It’s fall here now. Here in Minnesota. I am on my porch with long underwear on under my pants and a heavy sweater on over my t-shirt. I have a stocking cap on. But the windows are still open to the chill and the drizzle and the low clouds outside. I will sit out here as deep into autumn as I am able, clinging to whatever bit of fresh air I can grasp before winter sets in and leaves the landscape dark, white, barren, frozen.
In three days cricket’s winter starts with the first test between South Africa and India. The match will be in the city of Visakhapatnam, India. The average high temperature of the city in October is 89.1 degrees Fahrenheit, the average daily humidity is 74%. The record high is 99 degrees Fahrenheit.
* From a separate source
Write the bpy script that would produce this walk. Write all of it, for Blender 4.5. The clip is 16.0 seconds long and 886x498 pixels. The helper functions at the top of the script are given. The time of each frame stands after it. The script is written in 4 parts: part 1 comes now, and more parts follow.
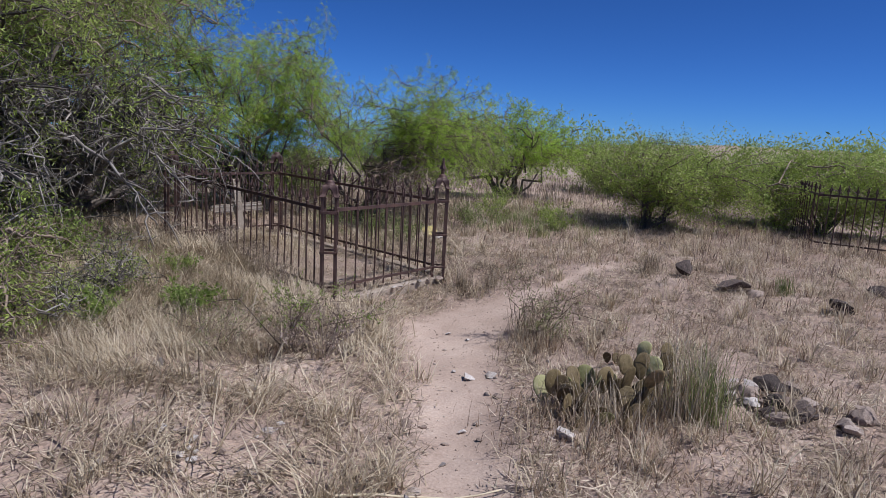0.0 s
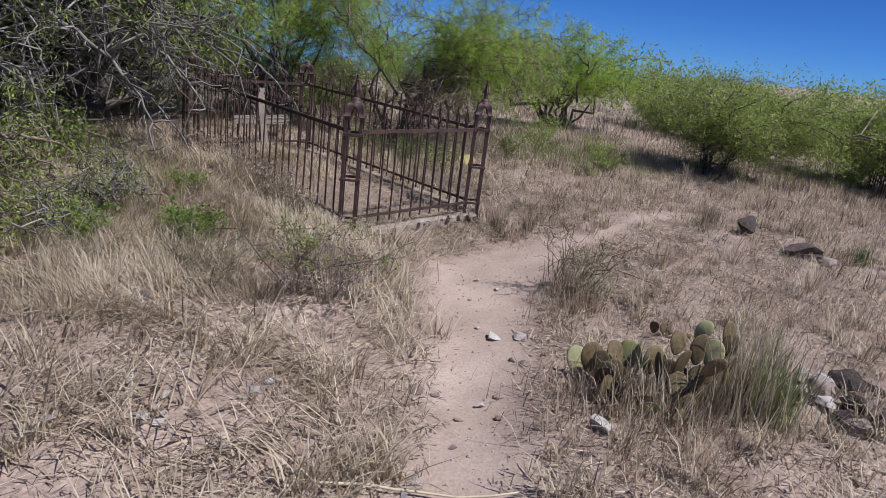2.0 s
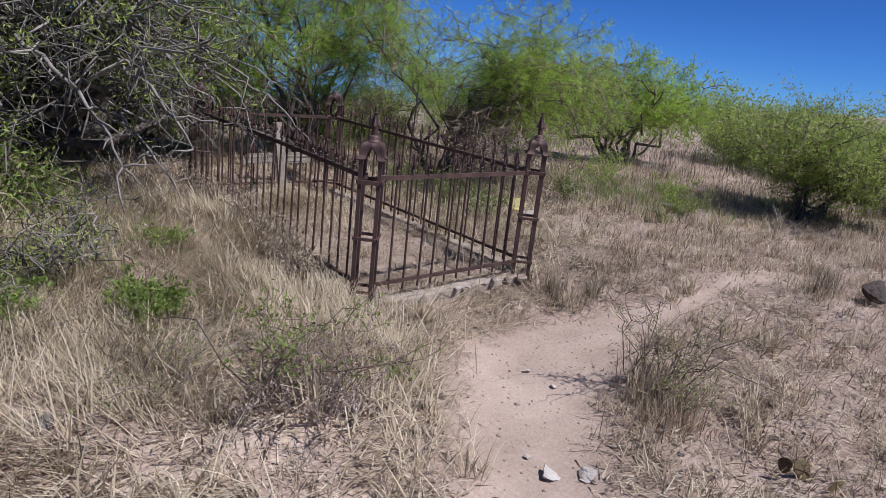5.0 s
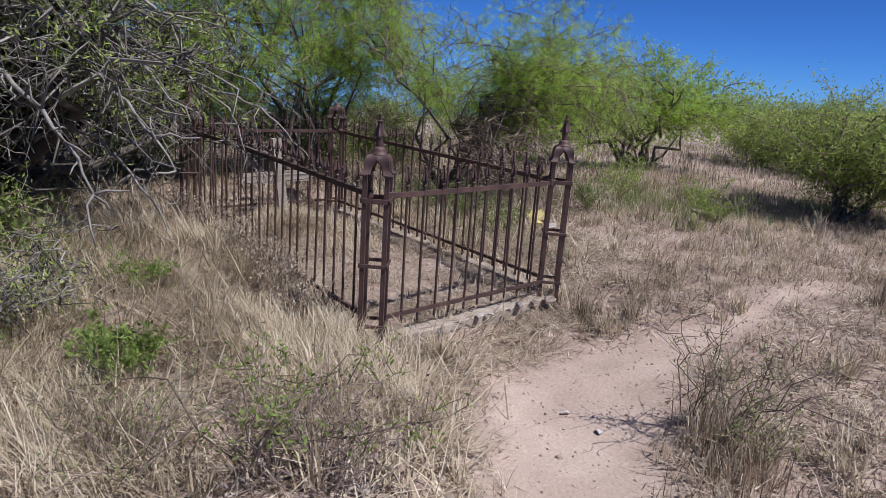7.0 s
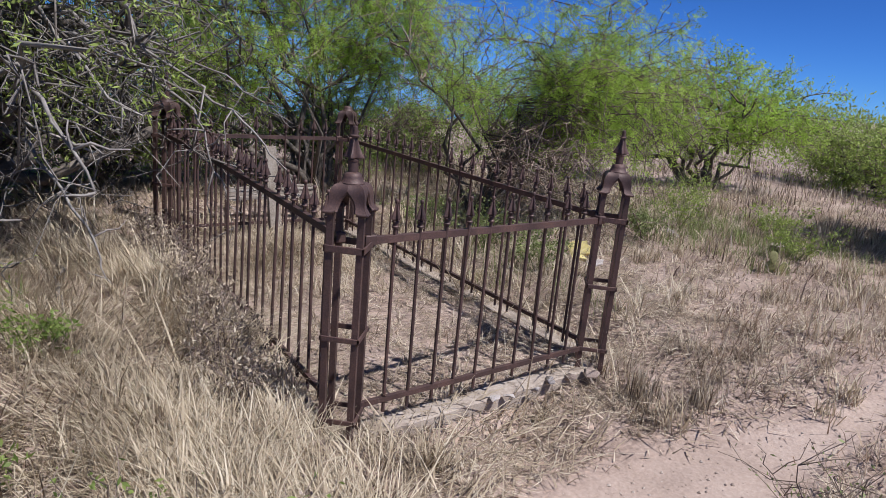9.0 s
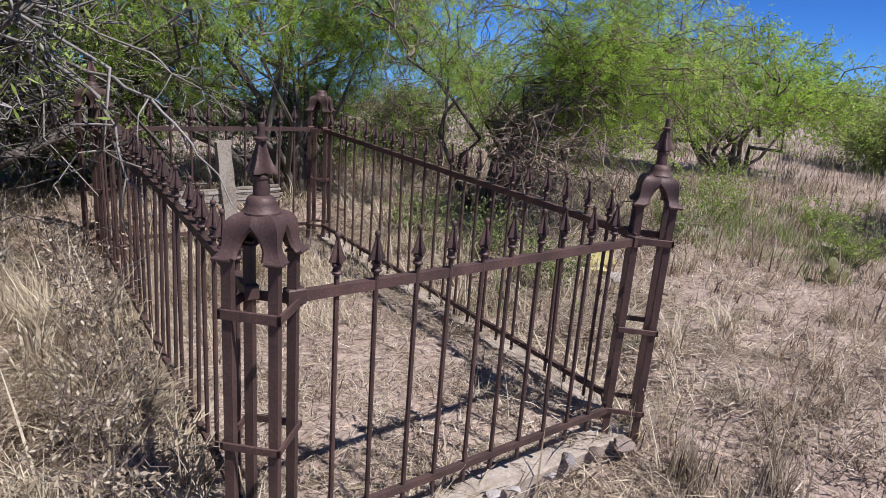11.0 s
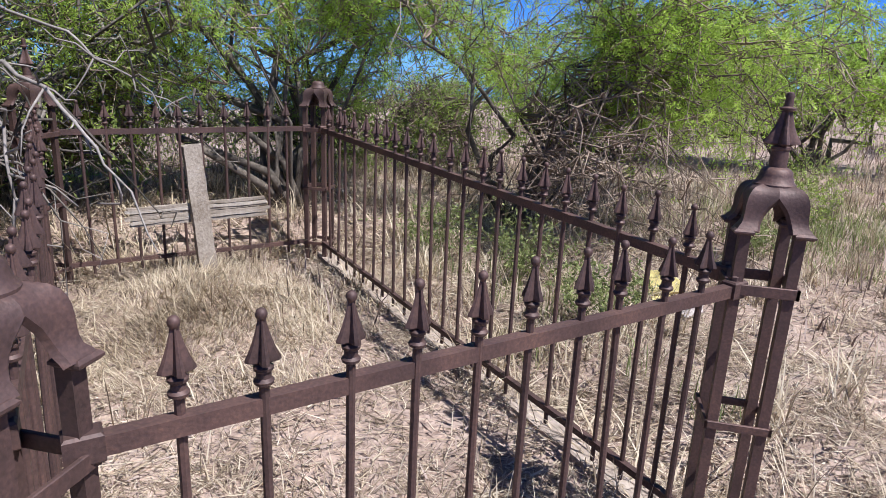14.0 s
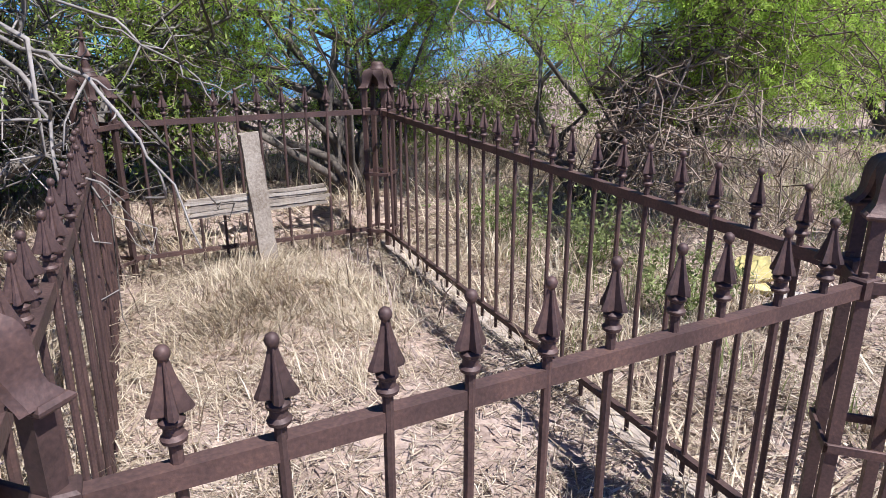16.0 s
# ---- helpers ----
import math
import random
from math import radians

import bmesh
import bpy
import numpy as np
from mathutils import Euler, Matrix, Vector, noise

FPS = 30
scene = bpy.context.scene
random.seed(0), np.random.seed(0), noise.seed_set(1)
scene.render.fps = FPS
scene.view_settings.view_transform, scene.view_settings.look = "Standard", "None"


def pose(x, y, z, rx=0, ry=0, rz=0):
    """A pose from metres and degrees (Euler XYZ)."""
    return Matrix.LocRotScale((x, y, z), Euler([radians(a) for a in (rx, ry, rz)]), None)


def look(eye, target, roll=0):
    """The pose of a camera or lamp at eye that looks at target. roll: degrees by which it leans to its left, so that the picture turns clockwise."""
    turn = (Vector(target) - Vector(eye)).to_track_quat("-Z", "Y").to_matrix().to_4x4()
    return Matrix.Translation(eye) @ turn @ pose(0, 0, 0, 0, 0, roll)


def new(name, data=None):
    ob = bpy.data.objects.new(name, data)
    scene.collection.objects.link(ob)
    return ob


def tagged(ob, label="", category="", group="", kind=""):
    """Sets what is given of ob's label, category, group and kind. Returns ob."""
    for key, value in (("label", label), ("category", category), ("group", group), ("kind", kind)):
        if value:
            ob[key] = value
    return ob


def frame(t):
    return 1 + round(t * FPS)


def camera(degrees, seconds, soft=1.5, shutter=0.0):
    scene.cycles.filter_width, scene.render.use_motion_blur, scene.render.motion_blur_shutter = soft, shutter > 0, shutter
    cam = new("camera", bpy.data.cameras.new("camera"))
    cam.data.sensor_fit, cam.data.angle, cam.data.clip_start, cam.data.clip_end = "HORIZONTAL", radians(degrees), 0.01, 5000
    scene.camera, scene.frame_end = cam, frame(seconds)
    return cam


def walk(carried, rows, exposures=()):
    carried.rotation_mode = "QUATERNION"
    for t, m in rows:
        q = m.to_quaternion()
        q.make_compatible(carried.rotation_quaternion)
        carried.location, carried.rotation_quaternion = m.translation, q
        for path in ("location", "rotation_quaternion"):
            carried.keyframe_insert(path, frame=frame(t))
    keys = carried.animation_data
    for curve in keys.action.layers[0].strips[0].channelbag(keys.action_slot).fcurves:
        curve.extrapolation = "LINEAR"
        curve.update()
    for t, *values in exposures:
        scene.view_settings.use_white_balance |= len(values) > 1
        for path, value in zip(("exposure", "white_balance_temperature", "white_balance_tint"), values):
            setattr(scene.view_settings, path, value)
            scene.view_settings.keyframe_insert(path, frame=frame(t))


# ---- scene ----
cam = camera(67.8, 16.0, soft=0.75)
METRES, EYE, TILT, LEAN, TURN = 6.0, 1.635, 0.0, 0.0, 39.4
ROWS = [
    (0.0, 0.0, 0.0, 0.0, 0.52, -10.21, -2.9),
    (0.5, 0.0076, 0.0264, -0.0014, 0.05, -9.49, -2.58),
    (1.0, 0.013, 0.0562, -0.0044, -0.31, -12.38, -2.79),
    (1.5, 0.0132, 0.079, -0.0042, 1.71, -17.19, -3.93),
    (2.0, 0.0056, 0.1148, -0.003, 4.76, -17.22, -6.54),
    (2.5, 0.0, 0.146, 0.0026, 5.67, -15.66, -5.99),
    (3.0, 0.0017, 0.1818, -0.0063, 9.28, -15.2, -6.78),
    (5.5, -0.0037, 0.3511, -0.0105, 9.29, -15.11, -5.74),
    (6.0, -0.0092, 0.3661, -0.0116, 9.56, -14.68, -5.65),
    (6.5, -0.0205, 0.3935, -0.0166, 9.58, -14.55, -5.1),
    (7.0, -0.0229, 0.423, -0.0231, 9.54, -14.17, -3.71),
    (7.5, -0.0157, 0.4769, -0.0213, 10.58, -15.5, -3.61),
    (8.0, -0.0247, 0.521, -0.0221, 11.5, -17.41, -4.32),
    (8.5, -0.0269, 0.564, -0.023, 11.5, -15.18, -4.65),
    (9.0, -0.025, 0.6196, -0.0226, 13.82, -14.23, -4.92),
    (9.5, -0.0333, 0.6696, -0.0264, 16.58, -18.13, -3.91),
    (10.0, -0.0406, 0.7103, -0.0243, 14.56, -16.66, -4.03),
    (12.5, -0.0494, 0.8614, -0.0341, 14.7, -15.03, -3.49),
    (13.0, -0.0584, 0.8825, -0.0376, 14.68, -15.26, -2.84),
    (13.5, -0.0598, 0.9093, -0.0425, 16.42, -15.56, -2.41),
    (14.0, -0.0548, 0.9372, -0.0443, 18.3, -15.94, -2.36),
    (14.5, -0.0581, 0.9542, -0.0479, 19.95, -16.19, -2.02),
    (15.0, -0.068, 0.9621, -0.047, 21.15, -16.29, -1.44),
    (15.5, -0.063, 0.9666, -0.0465, 22.64, -16.97, -0.5),
    (16.0, -0.0629, 0.9734, -0.0495, 23.97, -17.65, 0.32),
]
walk(cam, [(t, pose(0, 0, EYE, TILT, LEAN, TURN) @ pose(METRES * x, METRES * y, METRES * z, 90 + pitch, roll, yaw)) for t, x, y, z, yaw, pitch, roll in ROWS], exposures=[(0.0, -0.06, 6100, 12), (5.5, 0.06, 6100, 12), (9.0, 0.22, 6150, 12), (12.5, 0.5, 6180, 12), (16.0, 0.84, 6080, 12)])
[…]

The Bay of Bengal rests at the stadium’s front door.
Wednesday in Minnesota the high temperature will be 58 degrees. It will be raining. I have a dentist appointment that morning in the city where I lived for 13 years, where my ex-wife still lives. I will bike up the hill from my apartment to Snelling Ave and catch the A Line at St. Clair Ave and take that up to Roseville. I will get my teeth cleaned. And after if the rain has stopped I will bike to the office: down Hamline Ave to Como and then east to downtown St. Paul. It will hurt, being back in that city, it always does. I will keep my gaze south away from the house, doing all that I can to avoid riding past the house, or even on the street up the road from the house, or by the gas station around the corner, or near the coffeeshop up the block. And I won’t take the trail through the woods where we would walk our dog on sunny fall days. I won’t do any of that. Then again, maybe I will.
The Tests between South Africa and India will take place for the most part in the middle of the night on my watch. The openers will trot out just as I am going to sleep, and when I rise in the morning and shower and go to work their day will just be wrapping up. The shadows long on India’s east coast, night coming, as the sun in Minnesota finally finishes charring the other side of the world, and rises over the horizon to bless us with its low-angled autumn warmth. Someone might bat all night in Visakhapatnam while I slept, while half the world slept, a man in white standing up and seeing off ball after ball, just a tiny speck of humanity on this vast globe, in all that heat and all that haze.
I have woken up on many mornings during cricket’s winter to see who had batted all night, while I had slept in the back bedroom of our little house on Oxford St. One sticks out, Alistair Cook against India. 2012. Getting up with the dog and my phone in the December dark. And that feeling of knowing what he had done all night while I slept left me melancholy, small somehow, the size of the world pressing down on my senses. Three years and change later I woke up to a NY Times breaking news alert on my phone: David Bowie was dead. It’s like after that, the world started to tilt when it spun, and trying to breath was like slipping on ice, everything felt askew, like someone in the night had rearranged the furniture not in my house but in how the world was.
I stopped getting up and checking the cricket scores on winter mornings after that. The world drifted in odd ways, I drifted in odd ways. Things fell apart, the centre held but not like it used to. As if Bowie had been propping up the universe, and now there was no one left to bare his load. The things that I used to enjoy disappeared, I disappeared, and now I am here, and here is far removed from before January 2016, far removed from those dark mornings in deep winter in 2012-13, the first winter after we had ran away, and then ran back, and everything was slipping into place, only to be over turned and scattered a few short years later.
On Wednesday morning I will bike through Roseville to the Dentist. 14 hours later openers will trot out into the heat and the haze of a cricket stadium in southeast Asia. A murmur of crowd, the rhythm of bat, ball, run in, boundary, polite applause. I will be asleep for most of it. Sleeping the fitful, restless, interrupted sleep that I have been sleeping for the past almost 17 months. In the morning before dawn I will get up. There won’t be a dog to let out. Instead I will dress and make coffee and watch the sky go from black to gray. And, I think, I will check the cricket score. See what had happened on the other side of the world as I slept. See if anyone batted all night long.
A batter batting all day is one of cricket’s great joys. From the early morning dewy session through to the heat of the afternoon and finally to the twilight of evening. Like Monet’s waterlilies, tracing the sun across the sky, light falling in different ways, all on the same setting. Lilies on a marsh in Monet’s case, a single batter on a field of green on the far side of the world in cricket’s. But batting all night is different. Knowing it happened all while a hemisphere slept in the dark cold of northern winter, the batter pushing the sun across the sky, giving it back to the other side of this giant world for a short time, it’s rays bringing the joyful knowledge that we had made it through another night, as well as a reminder that every night ends, every winter ends, and every sorrow, eventually, ends.